Companies which achieve that end with their marketing will not only actualize revenue, but also customer loyalty.
Ultimately, this book is a must-read for anyone working in content marketing, but even more importantly, for executives looking to advance their marketing visions in the coming decades.
“Imagine It Forward: Courage, Creativity, and the Power of Change” by Beth Comstock and Tahl Raz
The ancient philosopher Heraclitus told us that the only thing constant is change.
In this audacious book, Beth Comstock and co-author Tahl Raz encourage readers to embrace that truth — and to harness their imaginations to adapt to it.

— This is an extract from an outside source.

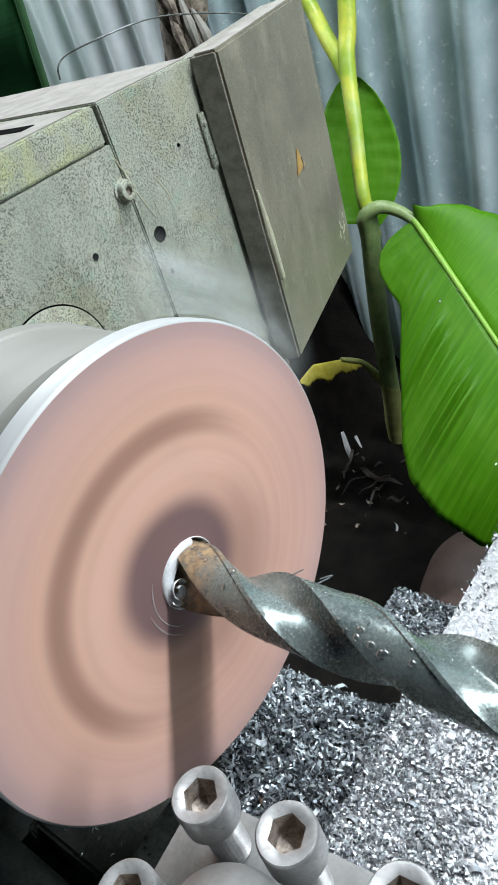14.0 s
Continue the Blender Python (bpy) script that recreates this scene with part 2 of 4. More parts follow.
def make_stalk():
    """Yellow-green leaf sheath with lengthwise fibres, paler wax and brown spots."""
    p = Paint("young_stalk", 0.42)
    broad, fibre = p.noise(28, 4), p.noise(240, 4, 0.6, stretch=(1, 1, 0.06))
    c = p.mix(p.ramp(broad, 0.36, 0.64), (0.27, 0.40, 0.035), (0.50, 0.53, 0.06))
    c = p.mix(p.math("MULTIPLY", p.ramp(p.noise(17, 3), 0.5, 0.66), 0.5), c, (0.44, 0.54, 0.22))
    c = p.mix(p.math("MULTIPLY", p.ramp(fibre, 0.5, 0.7), 0.3), c, (0.20, 0.32, 0.03))
    spots = p.math("MULTIPLY", p.ramp(p.cells(70, stretch=(1, 1, 0.7)), 0.16, 0.07), p.ramp(p.noise(40, 2), 0.5, 0.6))
    c = p.mix(p.math("MULTIPLY", spots, 0.8), c, (0.12, 0.07, 0.02))
    p.colour(c)
    p.bump(fibre, 0.12, 0.0008)
    return p.mat


def make_fence_metal(name="galvanised_sheet", old=(0.36, 0.48, 0.50), bare=(0.56, 0.67, 0.69)):
    p = Paint(name, 0.45, 0.3)
    broad, spangle, drops = p.noise(7, 5, 0.65), p.cells(70), p.noise(110, 4, 0.75)
    streak = p.noise(18, 4, 0.6, stretch=(1, 1, 0.12))
    c = p.mix(p.ramp(broad, 0.35, 0.65), old, bare)
    c = p.mix(p.math("MULTIPLY", p.ramp(streak, 0.5, 0.7), 0.4), c, (0.24, 0.33, 0.33))
    # pale spots paint the glints of raindrops into the sheet's colour
    c = p.mix(p.math("MULTIPLY", p.ramp(drops, 0.61, 0.645), 0.6), c, (0.86, 0.90, 0.90))
    p.colour(c)
    p.roughness(p.ramp(spangle, 0.1, 0.6, 0.3, 0.5))
    p.bump(drops, 0.15, 0.001)
    return p.mat


HEAD = make_headstock_paint("headstock_paint", False)
HEAD_LID = make_headstock_paint("mossy_lid_paint", True)
BOX = make_box_paint()
BOX_EDGE = plain("box_edge_worn", (0.175, 0.165, 0.138), (0.30, 0.283, 0.238), 120, 0.5, 0, 0.3)
DUST = plain("dusty_top", (0.22, 0.205, 0.18), (0.33, 0.31, 0.275), 60, 0.75, 0, 0.4, 9)
FACE = make_disc_face()
RIM = plain("turned_rim", (0.38, 0.39, 0.38), (0.50, 0.51, 0.50), 90, 0.5, 0.25, 0.1)
BORE = plain("bright_bore", (0.70, 0.73, 0.74), (0.86, 0.88, 0.89), 200, 0.35, 0.15, 0.1)
CHUCK = plain("chuck_steel", (0.225, 0.225, 0.20), (0.295, 0.29, 0.26), 40, 0.6, 0.3, 0.1)
DRILL = make_drill_steel()
SLIDE = make_slide_metal()
BOLT = make_bolt_steel()
POST = plain("tool_post_steel", (0.20, 0.20, 0.195), (0.30, 0.30, 0.29), 70, 0.5, 0.6, 0.15, 10)
CAST = plain("oily_cast_iron", (0.012, 0.013, 0.012), (0.045, 0.05, 0.045), 40, 0.35, 0.2, 0.3, 8)
BED = plain("worn_bed_iron", (0.028, 0.031, 0.028), (0.085, 0.09, 0.082), 40, 0.4, 0.2, 0.3, 8)
CHIP = make_chip_steel("chip_steel", (0.09, 0.105, 0.12), (0.90, 0.96, 1.0))
GRIT = make_chip_steel("grit_steel", (0.20, 0.215, 0.23), (0.92, 0.95, 0.97), 0.3)
SOCKET = plain("dirty_socket", (0.15, 0.115, 0.09), (0.50, 0.44, 0.38), 260, 0.45, 0.4, 0.4)
# dark so that the added roof bounces little light
ROOF_DARK = plain("dark_roof_sheet", (0.03, 0.028, 0.025), (0.06, 0.055, 0.05), 12, 0.7)
RUSTY = plain("rusty_chip", (0.22, 0.10, 0.045), (0.36, 0.20, 0.10), 300, 0.6, 0.2, 0.3)
BLACK = plain("gap_shade_black", (0.006, 0.006, 0.006), (0.012, 0.012, 0.012), 60, 0.7)
BLACK.node_tree.nodes["Principled BSDF"].inputs["Specular IOR Level"].default_value = 0.0
LEAF = make_leaf("banana_leaf", (0.060, 0.222, 0.003), (0.098, 0.305, 0.005), pleats=110, folded=60)
LEAF_SMOOTH = make_leaf("banana_leaf_upper", (0.075, 0.265, 0.004), (0.120, 0.355, 0.007), folded=6)
LEAF_REAR = make_leaf("rear_leaf", (0.070, 0.240, 0.004), (0.095, 0.290, 0.006), pleats=24, folded=3)
# darker greens carry the shade that the hanging leaf stands in
LEAF_DARK = make_leaf("shaded_leaf", (0.030, 0.125, 0.045), (0.045, 0.165, 0.06), (0.04, 0.14, 0.05))
LEAF_DRY = make_leaf("yellow_leaf", (0.46, 0.38, 0.04), (0.62, 0.56, 0.10), (0.22, 0.12, 0.035), 14, 5)
RIB = plain("leaf_rib", (0.17, 0.36, 0.035), (0.25, 0.44, 0.06), 60, 0.4, 0, 0.1)
STALK = make_stalk()
STEM = plain("old_stem", (0.15, 0.23, 0.075), (0.27, 0.35, 0.14), 45, 0.45, 0, 0.2)
STUMP = plain("stem_foot", (0.22, 0.25, 0.07), (0.40, 0.41, 0.15), 60, 0.5, 0, 0.2)
BARK = plain("peeling_bark", (0.07, 0.05, 0.035), (0.36, 0.30, 0.24), 30, 0.8, 0, 0.6, 4, 0.004)
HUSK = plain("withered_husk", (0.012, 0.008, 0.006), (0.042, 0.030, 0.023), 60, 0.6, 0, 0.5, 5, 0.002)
FENCE = make_fence_metal()
# whiter copy of FENCE: wet sheen from the sky put into the colour
FENCE_SHEEN = make_fence_metal("sky_sheen_sheet", (0.80, 0.87, 0.89), (0.93, 0.96, 0.97))
# near black: the shade over the ground is put into the soil's colour
SOIL = plain("shade_dark_soil", (0.004, 0.0038, 0.0035), (0.013, 0.011, 0.009), 30, 0.55, 0, 0.6, 10, 0.004)
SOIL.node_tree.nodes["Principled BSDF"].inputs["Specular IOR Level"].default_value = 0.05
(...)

Comstock shares her own transformation from introverted publicist to GE’s first woman Vice Chair. She and Raz also examine how executives can take initiative in creating positive change within their own organizations, illustrating both the authenticity and courage it takes to be a powerful leader for change. Her advice and insights apply to most any organization, from non-profits, to start-ups, to large companies.
What the authors posit, ultimately, is that every company needs an internal effective change-maker, and that effective change starts with changing your own mindset — accepting that your own assumptions (and even past successes) may be your biggest barrier to winning what comes next.
“AIQ: How People and Machines Are Smarter Together” by Nick Polson and James Scott
People’s perception of AI run the gamut from visions of utopia to dystopian fears of robots claiming all our jobs and leaving people to fend for themselves.
Yet here authors Nick Polson and James Scott inform readers with a clear, unprejudiced explanation of how AI actually works. Their commentary is bracketed with a keen interrogation of its strengths and weaknesses, along with examinations of the abilities of artificial intelligence and examples of its uses.
For instance, they explain conditional probability — the root of Netflix’s recommendation engine — by comparing it with how mathematician Abraham Wald helped figure out the best way to armor military bombers.
Their larger point is this: rather than some fantastical breakthrough in technology, AI is rather simply the latest chapter in a long saga of using science and data to make sense of the world.
It’s beneficial, they argue, for businesses to demystify the concept of AI. This will allow companies to think clearly about how to take real advantage of it.
Organizations looking to harness AI need to remake their businesses so they maximize the collaboration between humans and machines, ensuring that machines amplify humans’ abilities rather than simply substituting for them. This book makes that argument cogently.
Author Tiffani Bova is an expert at helping companies find revenue growth in the face of stiff competition and fast-changing business environments.
Growth, Bova posits, is complicated. In this book, she recounts dozens of fascinating, in-depth case studies to demonstrate how companies should isolate and identify opportunities for it, as well as how companies can avoid the pitfalls which accompany the ever-prescient search for growth.
A key point: Bova maintains that before you can grow your company with confidence, you first need to grow what she calls your “Growth IQ.” She illustrates through insightful analysis why it can be a mistake to imitate strategies that worked for your competitors or rely on strategies that worked for you in the past. The strategies she suggests, ultimately, boil down to picking the right combination and sequence of plans that fit your company’s current growth situation.
One of the common threads between these books: the authors encourage readers to carefully peel back layers of their fast-moving businesses and do some root-cause analysis of the challenges they face.
From creating change to embracing AI, these books are useful in helping business leaders slow down and explore ways to transform their business environment or culture for the better.
It’s books like these, I believe, that explain why written work remains — and will continue to remain — relevant and important in the minds of readers.